During my holidays last october I picked up my emulator project again (hardware and software) and have since worked on it on and off during my free time.
The emulator still runs on the STM32F429 discovery board with a 180MHz ARM Cortex-M4 with 192+64KB RAM and 2MB flash, a 320x240 LCD and 8MB external RAM.
I added a carrier board with a STM32F103 that can read gb cartridges and SNES and Sega gamepads and optimized the emulator to run at reasonable speeds.
The board also has a MicroSD slot, audio amplifier, speaker, headphone jack, voltage regulators and a battery holder.
And the STM32F1 has a clock crystal and a coin cell for the RTC which I want to use for MBC3 emulation.
I replaced the horribly slow pixel-by-pixel renderer and got a nice ~3x speed up. Moving as much as possible into the internal RAM gave another ~3x speed up.
Only the cartridge ROM and the framebuffers remain in the external memory, as they are simply too large.
Some improvements to the CPU template code, some tweaks to the blitter and caching sprite lookups probably increased the frame rate by another 40-50%, which is enough to run (almost?) all gb games above 60fps, some even close to 100fps.

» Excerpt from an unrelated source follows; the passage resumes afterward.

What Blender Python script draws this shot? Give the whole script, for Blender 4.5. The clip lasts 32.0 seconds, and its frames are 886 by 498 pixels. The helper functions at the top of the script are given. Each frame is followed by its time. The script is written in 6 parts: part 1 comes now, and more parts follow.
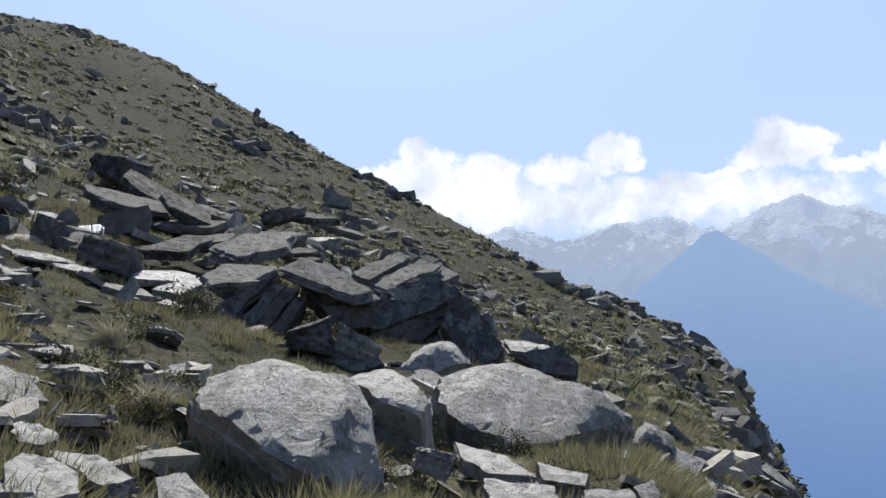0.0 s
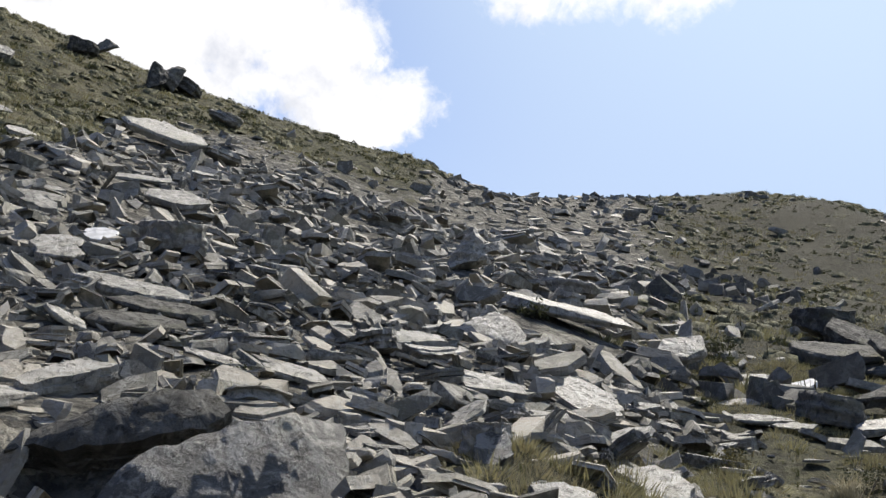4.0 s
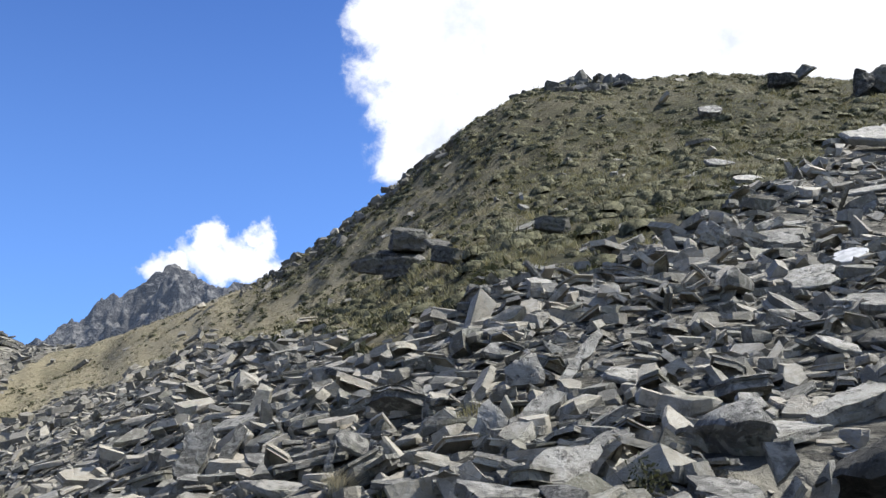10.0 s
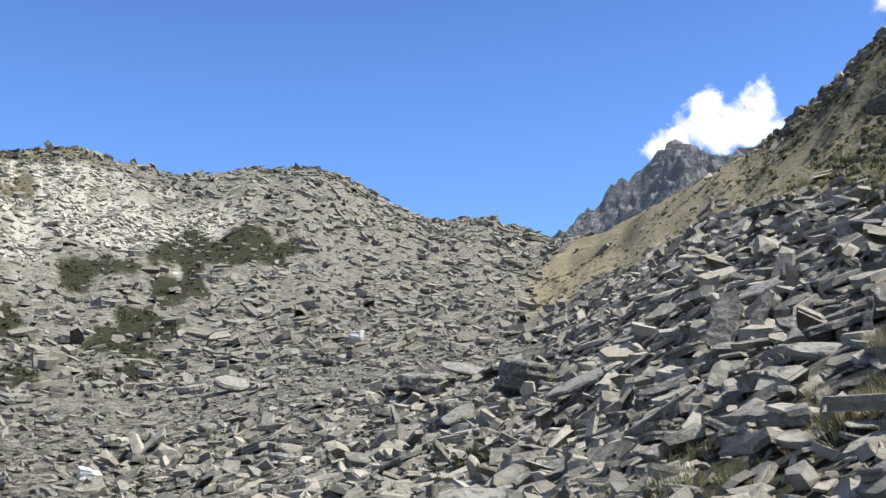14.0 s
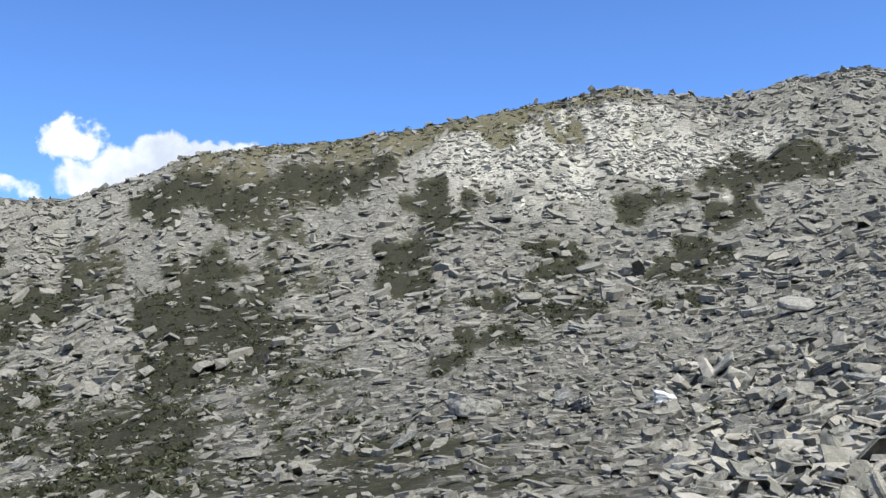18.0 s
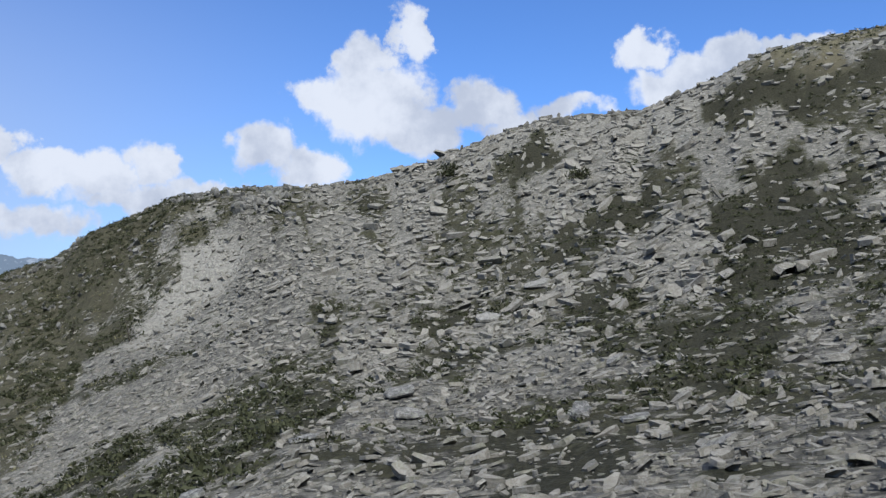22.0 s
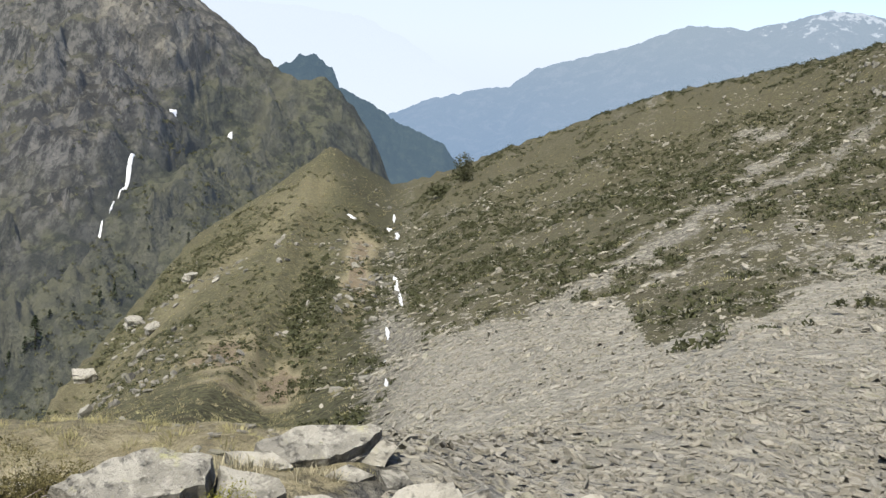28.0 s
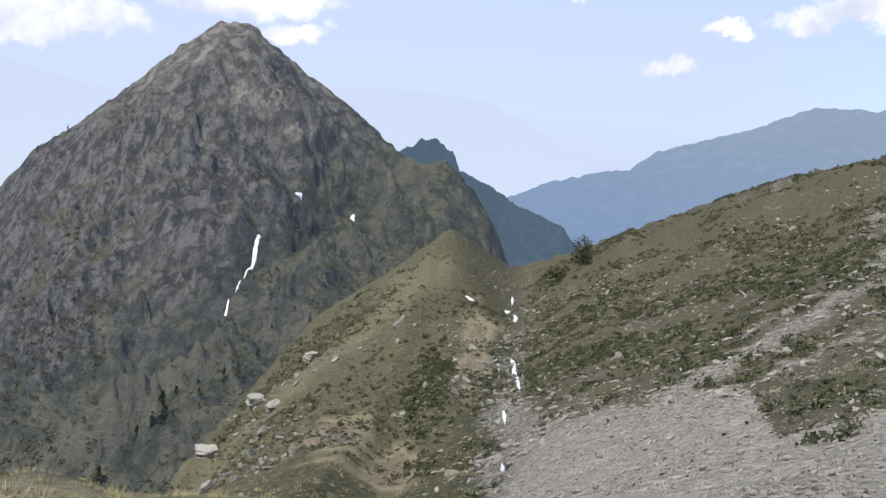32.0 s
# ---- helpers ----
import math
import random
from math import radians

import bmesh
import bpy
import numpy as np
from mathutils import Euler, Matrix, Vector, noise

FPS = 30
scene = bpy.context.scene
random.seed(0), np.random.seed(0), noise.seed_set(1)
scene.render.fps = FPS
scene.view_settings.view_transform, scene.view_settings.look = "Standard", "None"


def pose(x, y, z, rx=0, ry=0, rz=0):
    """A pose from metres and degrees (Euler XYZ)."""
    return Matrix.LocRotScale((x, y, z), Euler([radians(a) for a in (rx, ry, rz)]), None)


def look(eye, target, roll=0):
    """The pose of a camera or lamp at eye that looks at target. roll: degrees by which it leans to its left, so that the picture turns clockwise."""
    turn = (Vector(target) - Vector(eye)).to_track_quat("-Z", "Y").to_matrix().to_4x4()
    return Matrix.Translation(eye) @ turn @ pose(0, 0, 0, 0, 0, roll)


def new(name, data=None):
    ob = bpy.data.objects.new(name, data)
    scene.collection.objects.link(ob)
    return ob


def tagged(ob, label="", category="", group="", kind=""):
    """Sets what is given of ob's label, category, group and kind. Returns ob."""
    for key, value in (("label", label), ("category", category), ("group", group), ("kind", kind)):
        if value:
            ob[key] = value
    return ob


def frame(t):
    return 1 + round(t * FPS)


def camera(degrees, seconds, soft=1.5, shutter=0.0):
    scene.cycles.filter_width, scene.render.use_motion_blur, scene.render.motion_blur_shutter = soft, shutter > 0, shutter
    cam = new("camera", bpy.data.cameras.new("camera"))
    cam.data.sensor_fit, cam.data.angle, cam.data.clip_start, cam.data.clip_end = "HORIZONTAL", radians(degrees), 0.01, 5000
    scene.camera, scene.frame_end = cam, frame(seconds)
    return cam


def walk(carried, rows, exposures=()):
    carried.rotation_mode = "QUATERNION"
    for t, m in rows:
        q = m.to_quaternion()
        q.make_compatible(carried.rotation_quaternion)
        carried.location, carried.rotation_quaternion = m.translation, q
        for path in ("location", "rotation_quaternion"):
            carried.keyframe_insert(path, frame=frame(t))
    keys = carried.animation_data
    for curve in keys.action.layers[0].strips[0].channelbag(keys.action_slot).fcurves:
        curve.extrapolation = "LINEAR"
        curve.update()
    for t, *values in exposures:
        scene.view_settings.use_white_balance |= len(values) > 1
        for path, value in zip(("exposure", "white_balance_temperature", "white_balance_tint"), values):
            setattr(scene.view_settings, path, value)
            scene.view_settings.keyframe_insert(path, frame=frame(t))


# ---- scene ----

Color games are a different issue. Even with the fast dmg/sgb renderer, they don't reach more than 40-50fps. I guess the renderer is now so fast, that the additional CPU cycles in double speed mode have a noticeable impact. And adding back the gbc specifics to the renderer will likely make it even slower :down:
The graphic controller hardware has some useful features, including two independent layers with blending. The background layer is set to 144x160 and displays the game, while the foreground layer has 320x240 pixels and displays the SGB border and everything else. This also allows the border to overlap the game without special handling or additional overhead. It also does vsync with double buffering.
The STM32F1 has enough free pins to connect to a gb cartridge and still have some pins left for the gamepad and the SPI bus from the STM32F4.
The STM32F4 has a 12bit DAC that I use for sound. It has two channels, but unfortunalety one of the outputs is occupied by the LCD interface and so I'm limited to mono. It is connected to a TDA 7052A amplifier which drives a small speaker, similar to the one in the gameboy, and a headphone jack. I still have to write my own gb sound emulation, but the hardware side is fully operational and playback of raw data from the SD card works.
The board is either powered over USB or from 2x1.5V AA batteries with a 3V and a 5V step-up regulator. I had a 3.3V regulator module from China with abysmal efficiency, but even my self-build module only manages 60%-80% efficiency depending on the battery voltage. Measuring the exact currents and power consumption is not easy, but it seems that for low battery voltages I'm close to the maximum output current, where the efficiency drops significantly. I lowered the output voltage from 3.3V to 3V, which helped with the overall consumption but not too much in regard of efficiency.